広小路に「秋田プラザ」オープン・1970

昭和51年(1976)書籍広告
木内デパートの東隣にあった秋田地方裁判所が山王に移転した跡地に、「秋田プラザ」と「秋田第一ホテル」が入居するビルが竣工したのは昭和45年(1970)。現在の「キャッスルズアーケード」「キャッスルホテル」である。
建物を管理する「秋田ビル株式会社」の社長には、秋田市長・川口大助が就任。当初は商工会議所が運営にあたる予定だったが、出店する業者間で話し合いがまとまらず、やむなく打開策として第三者の市長に就任を依頼した経緯があり、川口氏は無給の社長職であった。
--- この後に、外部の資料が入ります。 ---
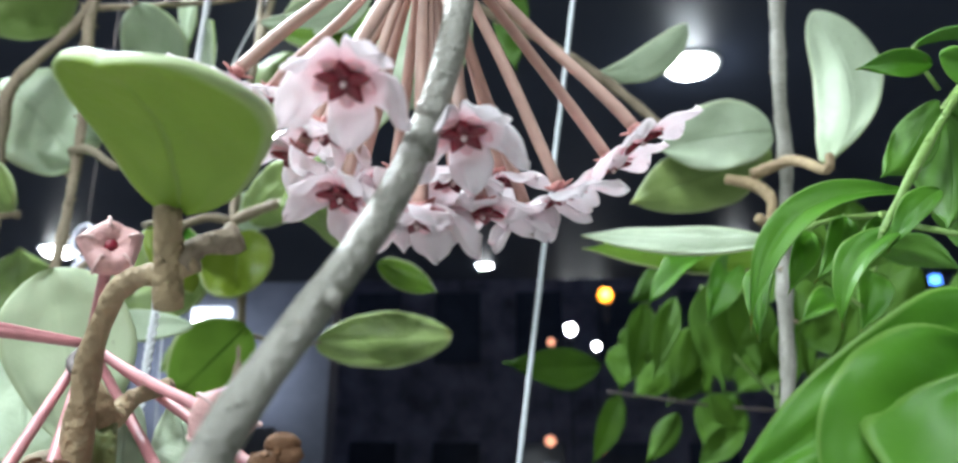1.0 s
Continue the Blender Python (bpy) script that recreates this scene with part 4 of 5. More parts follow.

上空から俯瞰すると、Y字型のホテルの周囲を、六角形のショッピングモールが取り囲むように設計された、今まで見たこともないユニークな構造と、他にはないおしゃれなテナントが県民の話題になり、オープンの日は約五万人もの客が押し寄せた。
三階までの「秋田プラザ」のテナントは、衣料品、食料品、飲食店など、市内の有名店を中心に七十店以上が、一番街から八番街まで区画されていた。
回廊になっているショッピングモール部分は当初はつながっておらず、途中で行き止まりだったが、人の流れを無視した設計は利用者の評判も悪く、間もなく壁を撤去して貫通させている。後年に木内デパート側の出入口付近壁面に、シースルー構造のエスカレーターが新設された。ホテル部分は、建物の裏手にあった露天駐車場をつぶして大幅に増築され、その部分にホテルのフロントがある。

07.09 県民会館の土手より
左手の色の濃い部分が増築されたホテルと、後ろに立体駐車場。
三階にはレストランや、「カシワヤ楽器」のほかに催事スペースがあった。記憶に残っている催し物は、「横井庄一さんグアム生活展」(1972)、「山下清絵画展」(1973)、「ホログラムの幻想展・レザー光線が開く三次元の世界」(1976)など。
当時は市内のほかのデパートでもさまざまな催し物で客を集めていたが、なかでも「秋田プラザ」は熱心で、特に人気を集めたのが、72年にグアム島から帰還した元日本兵・横井庄一氏をテーマにした「横井さんグアム生活展」。三階の催事場だけではスペースが足らず、二階の一部を特設会場にして開催され、グアム島から持ち帰った生活用品や、自らの考案よる手製の編み機、穴居生活を再現した実物大の模型などが展示された。

昭和47年(1972)新聞広告(部分)
グアム島から帰還して間もない横井さんフィーバー冷めやらぬなか、連休中の「秋田プラザ」には、県内から多くの観覧客が訪れる大盛況。広小路に面して設けられた専用入口の前には長い行列がつづき、ようやく会場に入っても係員にせかされて、人込みをかいくぐりつつ展示物を観た記憶がある。

07.09
最近になって、東側二階にチャペルがオープンした。
「秋田プラザ」の名称は「キャッスルプラザ」と「キャッスルズアーケード」となり、テナントの数も減少し、入居する業種も大きく変わっている。

07.09 広小路夜景
広小路のキャッスルホテル部分の夜景の写真がとてもきれいです。昔のキャッスルアーケードのことも教えていただき参考になりました。ありがとうございます。